В иконописи специально используется особая техника: обратная перспектива, подчеркивающая, что изображенное на иконе гораздо больше нашего воображения, Бог с иконы сходит к нам, а не мы движемся к нему; встречаются сложные символы, «расшифровывающие» реальность на иконе. Например, слава Божья изображается в виде круга света — но часто не белого, а черного, чем показывает то, что мы даже не можем вообразить этот свет.
Почитание мощей имеет то же происхождение, что и почитание икон. Мощи — это уже не просто тлен и прах, это тело, которое испытало на себе прямое действие Божественной благодати. Именно с этим в христианском сознании связываются случаи нетленности мощей.
Вообще для христианства (особенно православного) характерно почтительное отношение к материи. Материя, на которую действует благодать, не исчезает, но изменяется, возвращается к своему первозданному состоянию, о котором в Библии сказано: «И увидел Бог, что это хорошо»[44]. На каждой службе возносится молитва Господу «о благорастворении воздухов» и «об изобилии плодов земных». Вода, освященная на обычном молебне или в праздник Крещения Господня, приобретает, как верят православные христиане, новые чудесные свойства. Молитва проникает во все сферы мироздания — не только в человеческую деятельность, но и в природу. В отличие от язычника, христианин не служит природе и не «договаривается» с ней, а, напротив, своим обращением к Богу демонстрирует, что она подчиняется Творцу.
Таким образом, мы видим, что отношение православного христианина к материи и материальным символам не языческое.
Однако, к сожалению, миф о язычестве в православии тоже возник не сам по себе. В народной культуре существует весьма интересный для культуролога, этнографа или фольклориста, но бесконечно далекий от настоящего христианства феномен: двоеверие — сочетание двух несовместимых религиозных картин мира в мировоззрении верующего. Приписывание христианским святым функций языческих богов (например, св. вмц. Параскева Пятница ассоциировалась со славянской богиней домашнего очага и женского рукоделия Мокошью, потому что Мокоши была посвящена пятница), соответствующие религиозные обряды (по сей день в селах иногда приносят комочки шерсти к иконе свщмч. Власия, которого связывают с богом Велесом — покровителем скота), укоренившиеся традиции и суеверия (святочные гадания — в дохристианскую эпоху приурочивались ко дню зимнего солнцестояния) — все это примеры двоеверия.

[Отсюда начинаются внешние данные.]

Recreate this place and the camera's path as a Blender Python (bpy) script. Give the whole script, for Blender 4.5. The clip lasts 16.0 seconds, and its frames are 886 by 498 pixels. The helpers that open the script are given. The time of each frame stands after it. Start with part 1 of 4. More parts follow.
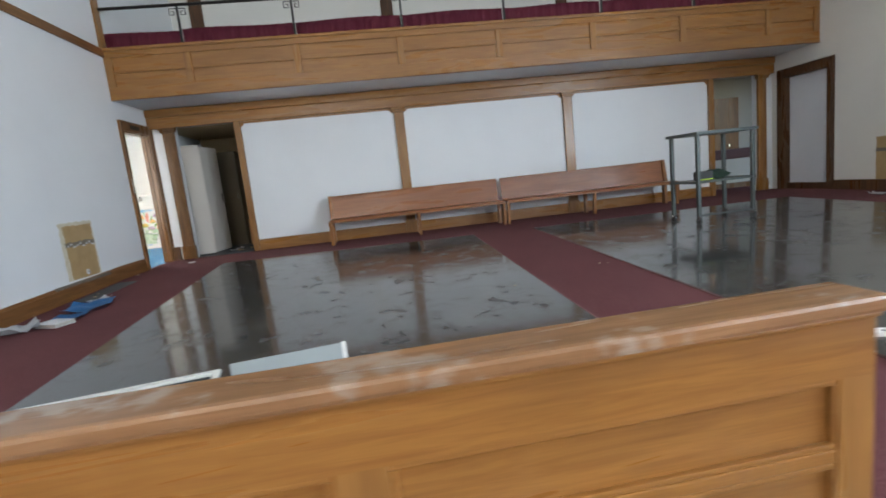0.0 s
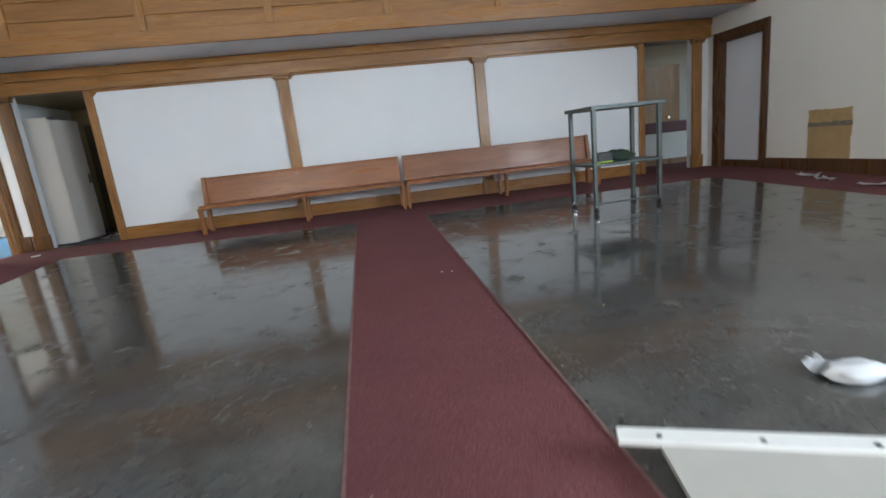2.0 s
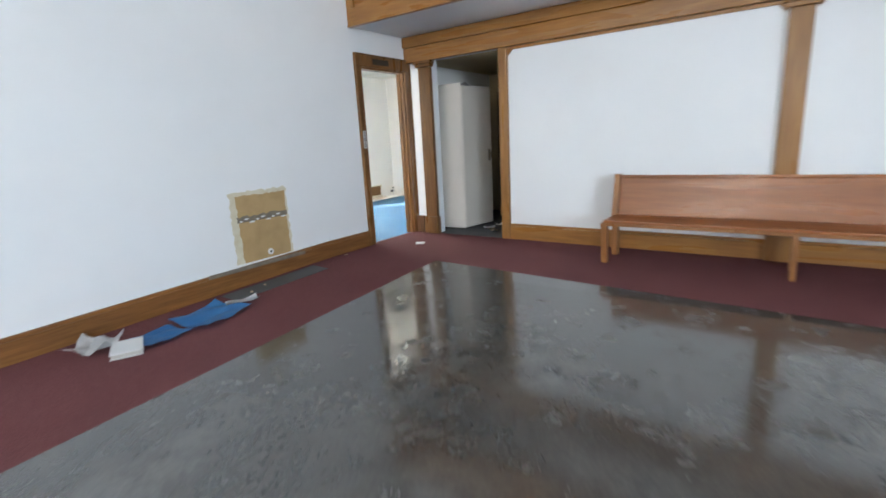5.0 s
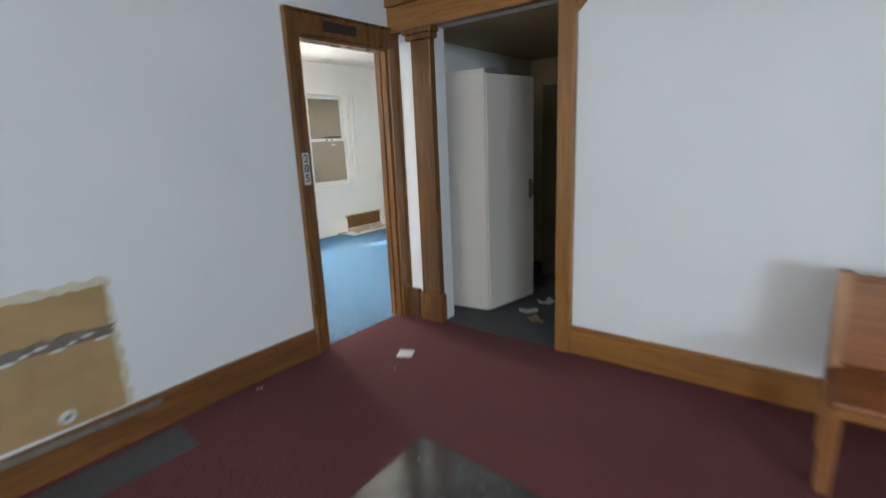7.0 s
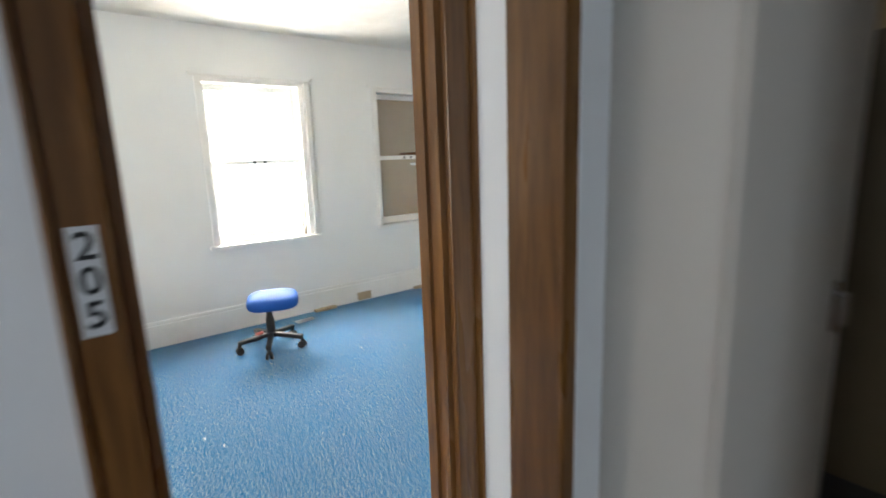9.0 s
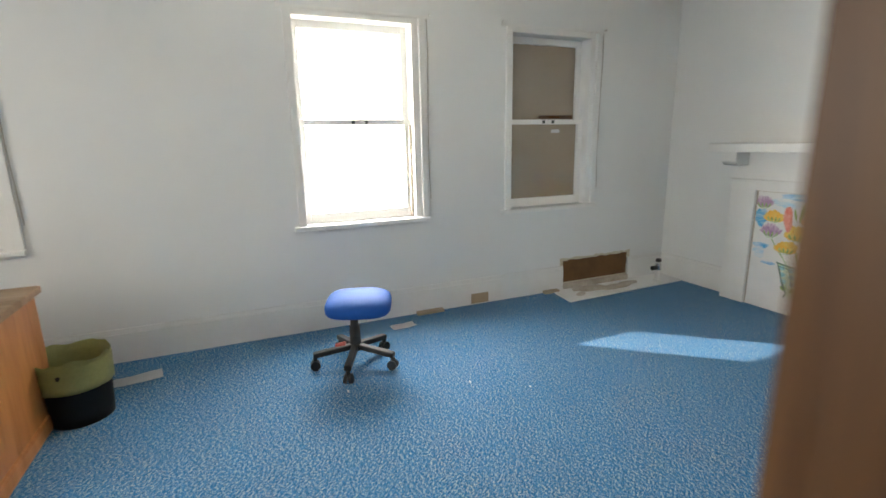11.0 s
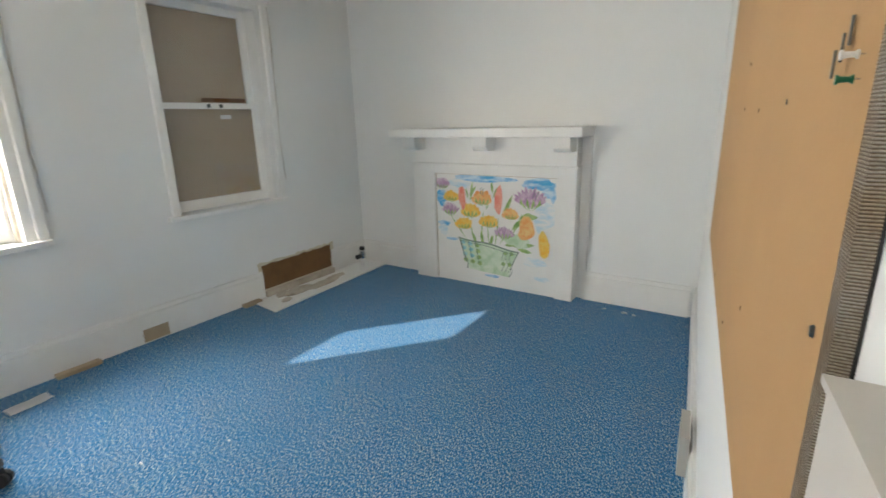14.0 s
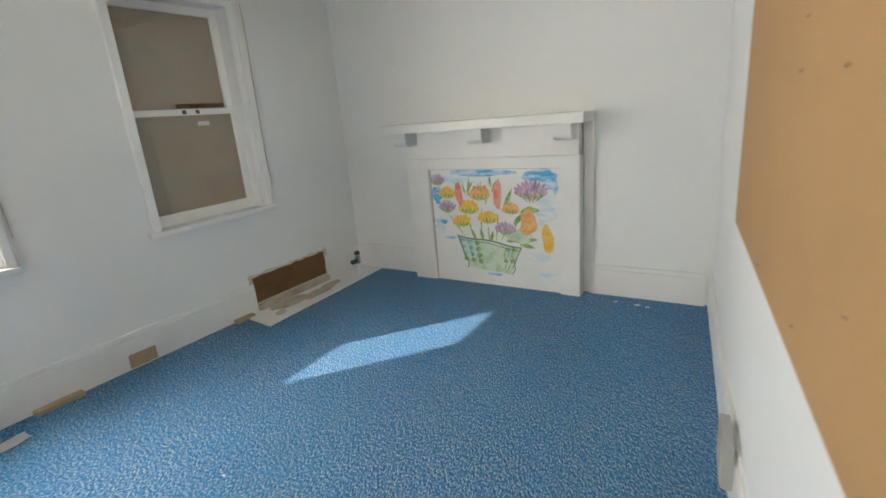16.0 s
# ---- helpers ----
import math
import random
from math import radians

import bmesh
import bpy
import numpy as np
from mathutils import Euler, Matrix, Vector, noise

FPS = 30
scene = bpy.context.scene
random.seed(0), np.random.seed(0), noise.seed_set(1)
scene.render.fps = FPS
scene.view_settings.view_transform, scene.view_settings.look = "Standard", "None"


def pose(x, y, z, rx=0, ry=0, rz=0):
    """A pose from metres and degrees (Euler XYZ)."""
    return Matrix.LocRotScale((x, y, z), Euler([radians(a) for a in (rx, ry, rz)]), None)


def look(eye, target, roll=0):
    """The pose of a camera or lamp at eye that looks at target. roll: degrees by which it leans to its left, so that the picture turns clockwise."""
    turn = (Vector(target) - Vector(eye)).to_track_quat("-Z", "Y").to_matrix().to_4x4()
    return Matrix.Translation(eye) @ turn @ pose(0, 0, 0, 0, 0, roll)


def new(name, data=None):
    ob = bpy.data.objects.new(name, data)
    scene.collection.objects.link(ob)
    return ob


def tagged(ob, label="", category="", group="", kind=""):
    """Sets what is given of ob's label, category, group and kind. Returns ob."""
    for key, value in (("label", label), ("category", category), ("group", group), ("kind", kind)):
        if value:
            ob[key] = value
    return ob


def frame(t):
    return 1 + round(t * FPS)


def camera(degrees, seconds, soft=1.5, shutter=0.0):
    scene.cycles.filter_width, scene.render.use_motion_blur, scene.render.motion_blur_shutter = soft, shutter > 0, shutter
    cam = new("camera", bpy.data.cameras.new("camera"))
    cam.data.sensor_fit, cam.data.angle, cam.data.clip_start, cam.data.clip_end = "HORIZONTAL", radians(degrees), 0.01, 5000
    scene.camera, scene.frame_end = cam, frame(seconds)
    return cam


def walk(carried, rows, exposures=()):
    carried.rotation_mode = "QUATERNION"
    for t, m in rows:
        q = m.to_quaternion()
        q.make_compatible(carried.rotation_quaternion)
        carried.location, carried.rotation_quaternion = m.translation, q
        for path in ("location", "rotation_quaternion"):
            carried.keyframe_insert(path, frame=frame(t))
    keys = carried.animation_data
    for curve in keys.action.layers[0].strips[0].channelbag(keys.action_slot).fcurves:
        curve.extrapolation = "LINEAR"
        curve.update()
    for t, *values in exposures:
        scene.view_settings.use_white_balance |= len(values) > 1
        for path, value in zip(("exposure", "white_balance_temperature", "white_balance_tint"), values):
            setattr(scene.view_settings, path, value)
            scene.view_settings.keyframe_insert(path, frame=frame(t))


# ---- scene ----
# camera and walk
cam = camera(85.9, 16.0, soft=1.6, shutter=0.9)
PATH = [
    (0, (-0.186, -0.212, 0.938), (0.039, 1.754, 0.649), -6.2),
    (0.5, (0.163, -0.222, 0.969), (0.415, 1.732, 0.625), -6.3),
    (1, (0.644, -0.168, 0.978), (0.95, 1.765, 0.567), -7.1),
    (1.5, (1.057, 0.125, 0.933), (1.364, 2.051, 0.49), -6.1),
    (2, (1.374, 0.52, 0.963), (1.657, 2.452, 0.534), -6.3),
    (2.5, (1.452, 0.915, 1.034), (1.691, 2.849, 0.586), -6.9),
    (3, (1.467, 1.48, 1.198), (1.678, 3.416, 0.743), -7.2),
    (3.5, (1.458, 2.022, 1.222), (1.454, 3.974, 0.782), -8.1),
    (4, (1.12, 2.496, 1.293), (0.722, 4.406, 0.851), -5.8),
    (4.5, (0.665, 2.908, 1.272), (-0.322, 4.589, 0.823), -4.4),
    (4.7, (0.493, 3.123, 1.277), (-0.6, 4.739, 0.835), -3.7),
    (6.8, (-1.094, 5.665, 1.495), (-2.29, 7.202, 1.041), -2.1),
    (7, (-1.272, 5.917, 1.501), (-2.483, 7.445, 1.057), -2.4),
    (7.5, (-1.675, 6.533, 1.521), (-2.932, 8.039, 1.128), -2.3),
    (8, (-2.152, 7.036, 1.547), (-3.497, 8.47, 1.181), -2.4),
    (8.5, (-2.543, 7.495, 1.554), (-3.993, 8.822, 1.186), -2.5),
    (9, (-2.934, 7.938, 1.556), (-4.49, 9.138, 1.183), -2.1),
    (9.5, (-3.291, 8.204, 1.487), (-4.986, 9.206, 1.135), -2.2),
    (9.7, (-3.444, 8.254, 1.479), (-5.186, 9.173, 1.133), -2.3),
    (10.75, (-3.92, 8.475, 1.445), (-5.71, 9.25, 1.02), -1.2),
    (11.8, (-4.254, 8.691, 1.411), (-6.027, 9.467, 0.907), -0.1),
    (12, (-4.261, 8.725, 1.42), (-5.967, 9.634, 0.905), 0.2),
    (12.5, (-4.324, 8.863, 1.425), (-5.783, 10.126, 0.899), 1.0),
    (13, (-4.301, 8.918, 1.414), (-5.611, 10.332, 0.879), 0.4),
    (13.5, (-4.296, 8.932, 1.424), (-5.452, 10.473, 0.887), -0.5),
    (14, (-4.274, 8.936, 1.444), (-5.326, 10.554, 0.919), -1.5),
    (14.5, (-4.284, 8.937, 1.437), (-5.276, 10.593, 0.915), -2.5),
    (15, (-4.286, 8.941, 1.438), (-5.278, 10.597, 0.916), -3.3),
    (15.5, (-4.322, 8.949, 1.439), (-5.326, 10.6, 0.92), -4.6),
    (16, (-4.404, 9.087, 1.421), (-5.439, 10.711, 0.881), -4.8),
]
EXPOSE = [(0.0, 1.88), (3.5, 2.05), (4.5, 2.42), (7.0, 1.80), (8.5, 1.78), (9.0, 1.5), (9.5, 1.1), (9.8, 1.05), (11.8, 0.92), (13.0, 0.93), (16.0, 0.95)]
walk(cam, [(t, look(eye, target, roll)) for t, eye, target, roll in PATH], EXPOSE)

# ---- light ----
SUN_DIR = Vector((0.63, 0.755, -0.50)).normalized()
world = bpy.data.worlds.new("sky")
scene.world = world
world.use_nodes = True
wn = world.node_tree
sky = wn.nodes.new("ShaderNodeTexSky")
sky.sky_type = "NISHITA"
sky.sun_disc = False
sky.sun_elevation = math.asin(-SUN_DIR.z)
sky.sun_rotation = math.atan2(-SUN_DIR.x, -SUN_DIR.y)
wn.links.new(sky.outputs[0], wn.nodes["Background"].inputs[0])
wn.nodes["Background"].inputs[1].default_value = 0.15

sun = bpy.data.lights.new("sun", "SUN")
sun.energy, sun.angle, sun.color = 5.0, radians(0.6), (1.0, 0.94, 0.86)
sun_ob = new("sun", sun)
sun_ob.matrix_basis = SUN_DIR.to_track_quat("-Z", "Y").to_matrix().to_4x4()


def window_light(name, eye, target, sx, sy, watts, colour):
    lamp = bpy.data.lights.new(name, "AREA")
    lamp.shape, lamp.size, lamp.size_y, lamp.energy, lamp.color = "RECTANGLE", sx, sy, watts, colour
    ob = new(name, lamp)
    ob.matrix_basis = look(eye, target)
    return ob


SKY_BLUE = (0.72, 0.86, 1.0)
HALL_WINDOWS = (-3.6, -0.9)
# daylight in the openings of the hall's right-hand windows
for wy in HALL_WINDOWS:
    window_light("window_light", (7.85, wy, 2.5), (0.0, wy, 1.9), 2.4, 1.8, 122, SKY_BLUE)
# fill lamp behind the camera, added to brighten the choir rail and far wall
window_light("window_light", (-2.0, -4.9, 3.2), (-3.2, 3.0, 1.4), 3.0, 2.8, 38, (1.0, 0.97, 0.93))
# daylight in the sunny window of the small room
window_light("window_light", (-7.99, 9.42, 1.6), (-4.5, 9.35, 2.1), 0.95, 1.45, 92, (1.0, 0.96, 0.90))
# fill lamp in a window added to the small room's near wall, never in view
window_light("window_light", (-5.4, 4.56, 1.65), (-5.5, 9.0, 1.1), 1.5, 1.4, 26, (1.0, 0.95, 0.88))


# ---- materials ----
def nodes_of(name):
    m = bpy.data.materials.new(name)
    m.use_nodes = True
    nt = m.node_tree
    return m, nt, nt.nodes["Principled BSDF"]


def rgb(c):
    return (*c, 1.0)


def noise_tex(nt, scale, detail=4.0, stretch=(1, 1, 1), rough=0.55, distortion=0.0):
    tc = nt.nodes.new("ShaderNodeTexCoord")
    mp = nt.nodes.new("ShaderNodeMapping")
    mp.inputs["Scale"].default_value = stretch
    nt.links.new(tc.outputs["Object"], mp.inputs["Vector"])
    n = nt.nodes.new("ShaderNodeTexNoise")
    n.inputs["Scale"].default_value, n.inputs["Detail"].default_value = scale, detail
    n.inputs["Roughness"].default_value, n.inputs["Distortion"].default_value = rough, distortion
    nt.links.new(mp.outputs[0], n.inputs["Vector"])
    return n.outputs[0]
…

Яркий пример двоеверия в художественной литературе — рассказ Марьи Тимофеевны в романе Ф.М. Достоевского «Бесы»: «А тем временем и шепни мне, из церкви выходя, одна наша старица, на покаянии у нас жила за пророчество: „Богородица что есть, как мнишь?“ „Великая мать, отвечаю, упование рода человеческого“. „Так, говорит, Богородица — великая мать сыра земля есть, и великая в том для человека заключается радость. И всякая тоска земная и всякая слеза земная — радость нам есть; а как напоишь слезами своими под собой землю на пол-аршина в глубину, то тотчас же о всем и возрадуешься. И никакой, никакой, говорит, горести твоей больше не будет, таково, говорит, есть пророчество“. Запало мне тогда это слово. Стала я с тех пор на молитве, творя земной поклон, каждый раз землю целовать, сама целую и плачу».